This is the last of a series of articles describing the four-dimensional nature of lotic ecosystems. Previously, we have discussed three physical dimensions: 1) a longitudinal dimension (upstream–downstream); 2) a lateral dimension (interaction between a stream channel and the adjacent floodplain); and 3) a vertical dimension (interaction between surface and ground water flow). Superimposed on these spatial dimensions is a fourth dimension of time that interacts with the three as they in-turn interact with each other. The four-dimensional interactions can be understood using the hyphenated term “spatio-temporal” (space and time), which places energy flow into perspective. Or to put it another way, aquatic communities are not just formed through interaction with the longitudinal dimension, through interaction with a lateral dimension, through a vertical dimension, nor just time—it’s complicated. Rather, all four operate in concert to form a template upon which invertebrates live.
The influence of time can be understood by looking at recovery from disturbance. There are two basic forms of disturbance: “press” disturbance and “pulse” disturbance. Press disturbance is more long-term, such as an extended drought that, in a figurative sense, presses down on communities for a long time. Pulse disturbance is more short-term, like a flood event that causes a large and destructive pulse of water to go down a stream quickly. Recovery from disturbance occurs at many time scales: long, intermediate, and short. For example, say a dam fails or a tropical storm causes major flooding. The question then becomes “how long will it take for the community to recover?” If flooding is not too bad, invertebrates that are good competitors will be at an advantage. If flooding is severe and most invertebrate species are eliminated, what can be called “fugitive” forms will be at an advantage because the space taken by everything else will be available. As time passes after the waters recede, the competitors will return and displace the earlier forms.

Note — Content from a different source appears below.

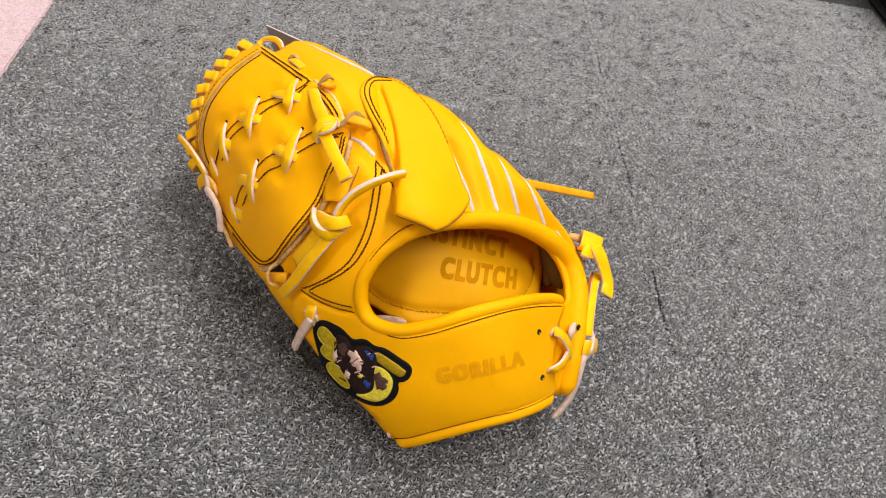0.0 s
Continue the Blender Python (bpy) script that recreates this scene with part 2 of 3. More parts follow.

Another example would be the length of the growing season. In southern regions where the growing season is longer, species are often able to have more than one generation per year. Whereas, the same species farther north would be limited to just one.
Such space–time interactions influence the distribution of all invertebrates including this article’s “Bug-of-the-Month,” a caddisfly in the genus Agarodes that was collected from a small tributary to a headwater stream called Hickory Run near Hockessin, Delaware. This caddisfly is a habitat specialist most commonly found in cool springs or small streams containing a lot of sand and gravel. The common name for this insect is the brush-tailed casemaker, and they are seldom seen in places other than areas previously mentioned. Agarodes are thought to be efficient burrowers in such loose, well-oxygenated sediments where they feed on vascular plants and fine organic particles. Are they flood or drought resistant? Do they take a long time to recover? Do they have more than one generation each year? As is the case with many aquatic invertebrate species, little is known about them.
Nonetheless, Agarodes is our “Bug-of-the-Month.”